- **Task goal**: Starting at the first line of the data, print each line verbatim up to and including the line bearing "of a camera", omitting pictures.

- **Recorded information**:
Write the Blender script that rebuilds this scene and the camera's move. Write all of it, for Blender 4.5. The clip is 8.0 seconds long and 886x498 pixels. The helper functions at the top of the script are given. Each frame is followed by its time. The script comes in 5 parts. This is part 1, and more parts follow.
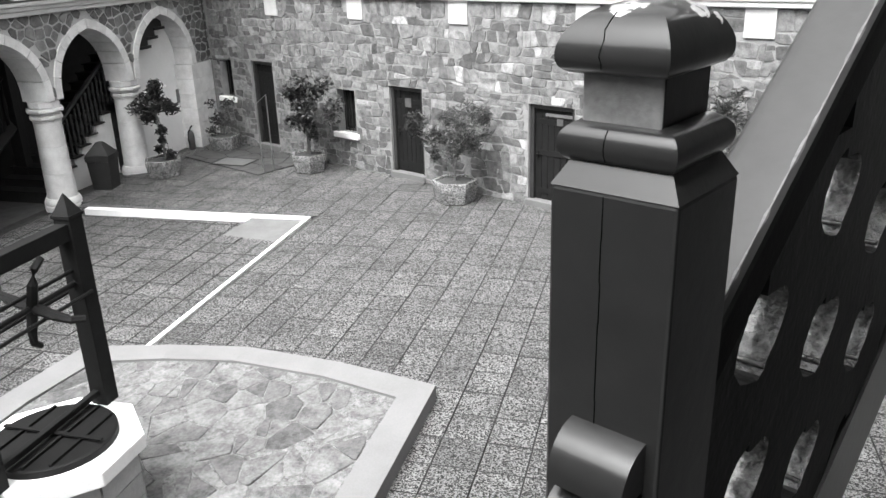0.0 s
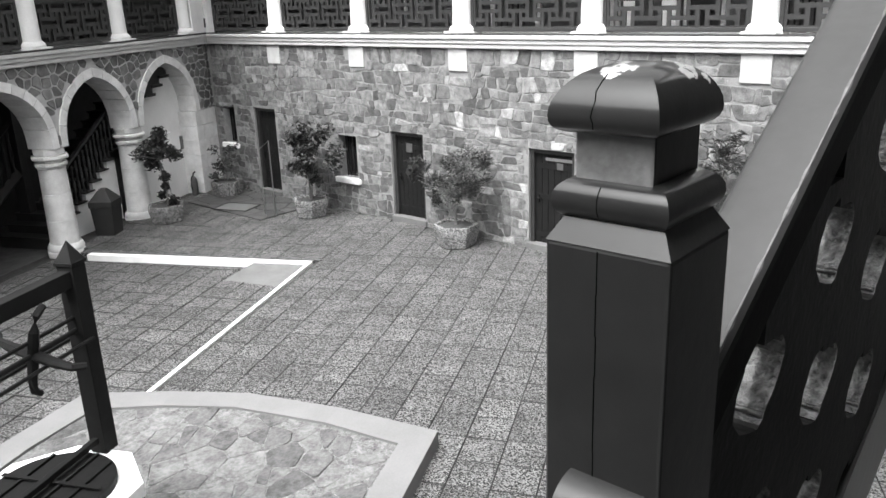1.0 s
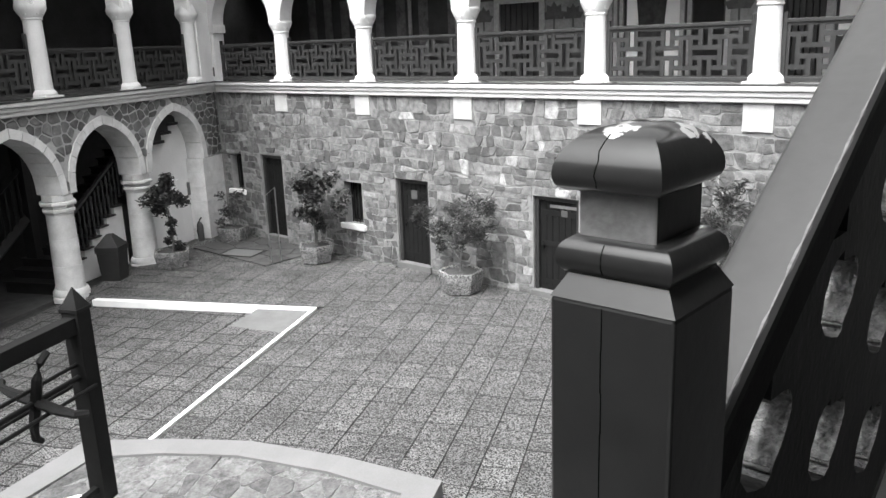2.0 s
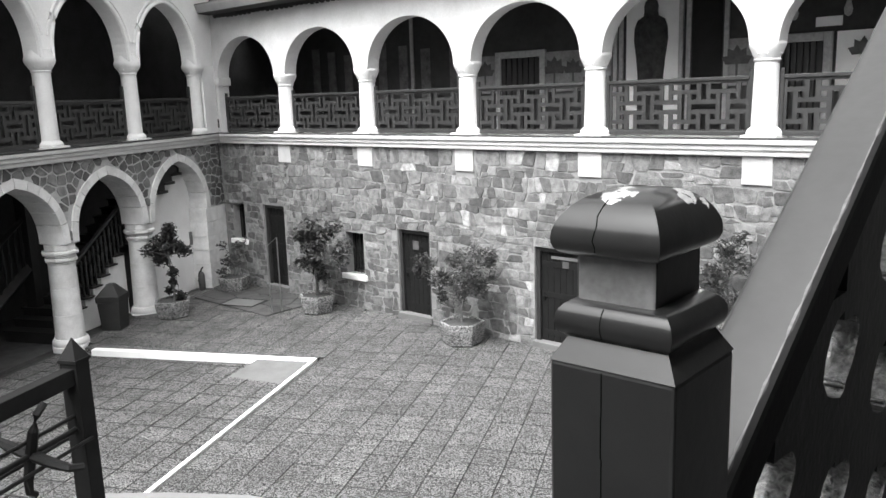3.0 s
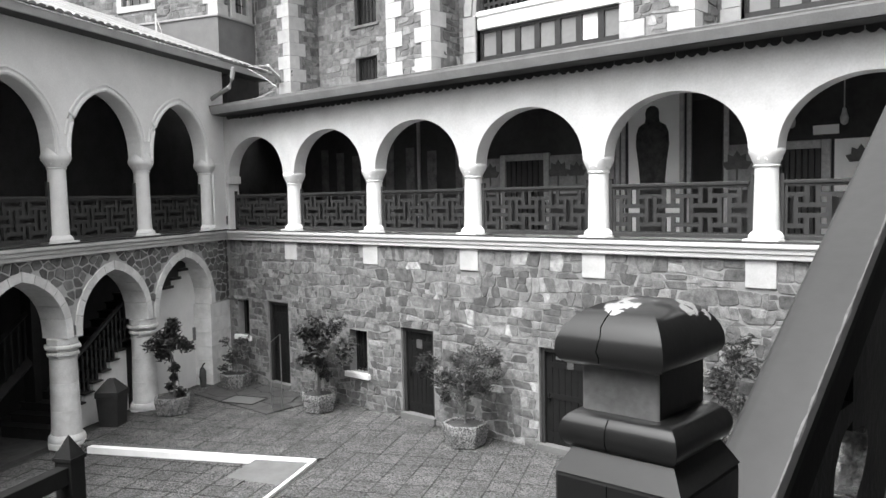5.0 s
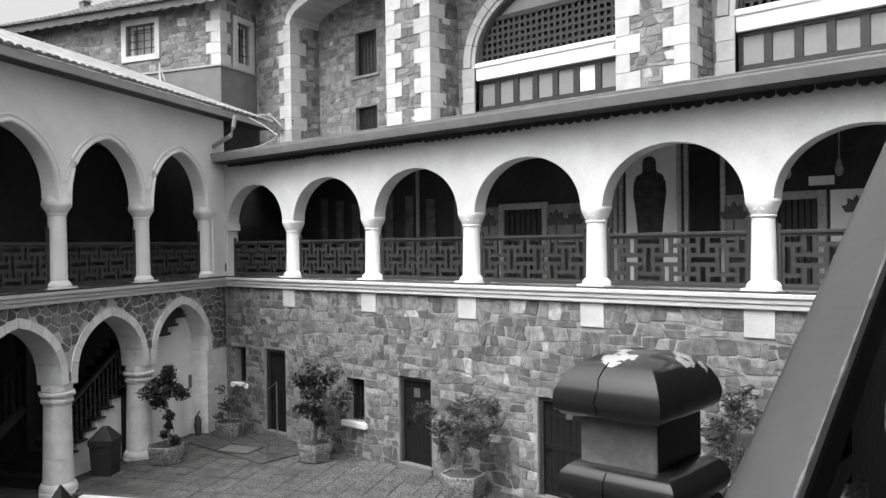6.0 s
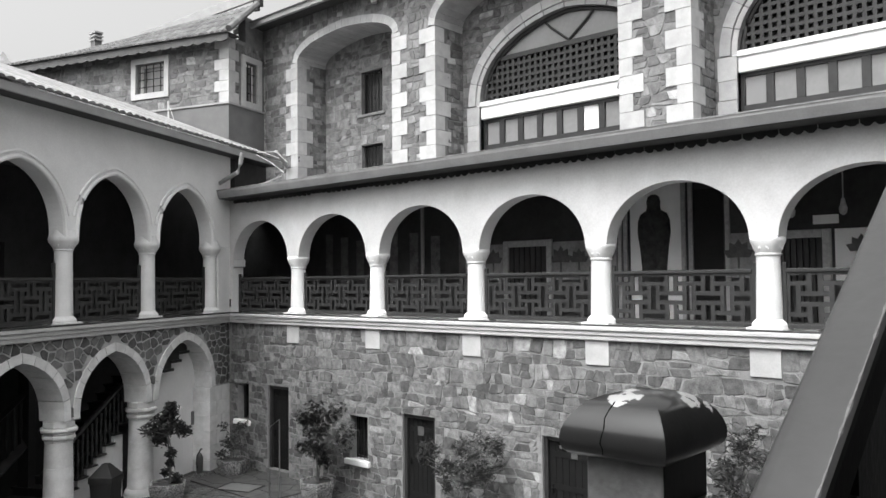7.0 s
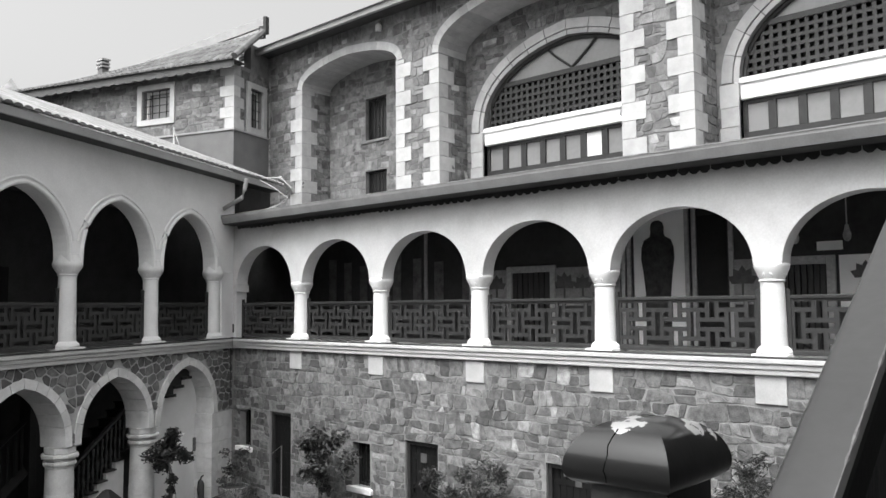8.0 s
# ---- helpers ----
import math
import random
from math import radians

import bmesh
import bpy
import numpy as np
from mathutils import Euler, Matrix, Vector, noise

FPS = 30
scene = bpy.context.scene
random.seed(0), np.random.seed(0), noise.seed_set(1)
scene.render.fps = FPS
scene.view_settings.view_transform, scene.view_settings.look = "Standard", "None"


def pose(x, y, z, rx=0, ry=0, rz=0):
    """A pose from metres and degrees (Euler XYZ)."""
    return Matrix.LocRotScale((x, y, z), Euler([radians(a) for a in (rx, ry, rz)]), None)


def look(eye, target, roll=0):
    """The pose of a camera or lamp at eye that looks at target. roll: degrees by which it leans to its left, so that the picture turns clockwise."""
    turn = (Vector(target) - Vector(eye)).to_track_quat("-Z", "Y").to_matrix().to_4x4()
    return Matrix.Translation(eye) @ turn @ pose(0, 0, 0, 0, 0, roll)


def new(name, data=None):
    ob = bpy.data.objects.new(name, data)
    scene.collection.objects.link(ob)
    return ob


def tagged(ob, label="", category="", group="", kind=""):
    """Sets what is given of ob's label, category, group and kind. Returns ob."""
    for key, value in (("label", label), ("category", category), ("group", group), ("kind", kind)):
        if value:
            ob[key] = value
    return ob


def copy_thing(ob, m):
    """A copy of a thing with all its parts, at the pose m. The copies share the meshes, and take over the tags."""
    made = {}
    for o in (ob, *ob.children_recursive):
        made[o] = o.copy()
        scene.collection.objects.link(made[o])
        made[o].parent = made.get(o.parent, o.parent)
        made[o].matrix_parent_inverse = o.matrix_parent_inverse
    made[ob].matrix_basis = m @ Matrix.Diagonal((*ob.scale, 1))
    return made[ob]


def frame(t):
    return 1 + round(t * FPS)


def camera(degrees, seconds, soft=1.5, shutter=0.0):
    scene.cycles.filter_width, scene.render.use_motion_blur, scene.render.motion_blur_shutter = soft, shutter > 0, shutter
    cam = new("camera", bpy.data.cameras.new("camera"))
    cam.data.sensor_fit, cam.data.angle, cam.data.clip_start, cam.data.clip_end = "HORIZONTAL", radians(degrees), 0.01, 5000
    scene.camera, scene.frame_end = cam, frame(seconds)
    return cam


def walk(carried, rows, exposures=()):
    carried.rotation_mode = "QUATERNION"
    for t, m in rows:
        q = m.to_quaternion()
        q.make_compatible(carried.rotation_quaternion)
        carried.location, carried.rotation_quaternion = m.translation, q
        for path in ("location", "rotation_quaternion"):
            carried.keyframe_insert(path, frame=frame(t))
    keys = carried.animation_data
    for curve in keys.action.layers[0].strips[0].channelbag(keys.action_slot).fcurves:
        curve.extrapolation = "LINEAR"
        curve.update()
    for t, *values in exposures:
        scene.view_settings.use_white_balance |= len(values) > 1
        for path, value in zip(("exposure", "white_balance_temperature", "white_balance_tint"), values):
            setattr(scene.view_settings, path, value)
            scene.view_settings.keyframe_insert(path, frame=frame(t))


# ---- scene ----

- **Solution**:
Write the Blender script that rebuilds this scene and the camera's move. Write all of it, for Blender 4.5. The clip is 8.0 seconds long and 886x498 pixels. The helper functions at the top of the script are given. Each frame is followed by its time. The script comes in 5 parts. This is part 1, and more parts follow.
0.0 s
1.0 s
2.0 s
3.0 s
5.0 s
6.0 s
7.0 s
8.0 s
# ---- helpers ----
import math
import random
from math import radians

import bmesh
import bpy
import numpy as np
from mathutils import Euler, Matrix, Vector, noise

FPS = 30
scene = bpy.context.scene
random.seed(0), np.random.seed(0), noise.seed_set(1)
scene.render.fps = FPS
scene.view_settings.view_transform, scene.view_settings.look = "Standard", "None"


def pose(x, y, z, rx=0, ry=0, rz=0):
    """A pose from metres and degrees (Euler XYZ)."""
    return Matrix.LocRotScale((x, y, z), Euler([radians(a) for a in (rx, ry, rz)]), None)


def look(eye, target, roll=0):
    """The pose of a camera or lamp at eye that looks at target. roll: degrees by which it leans to its left, so that the picture turns clockwise."""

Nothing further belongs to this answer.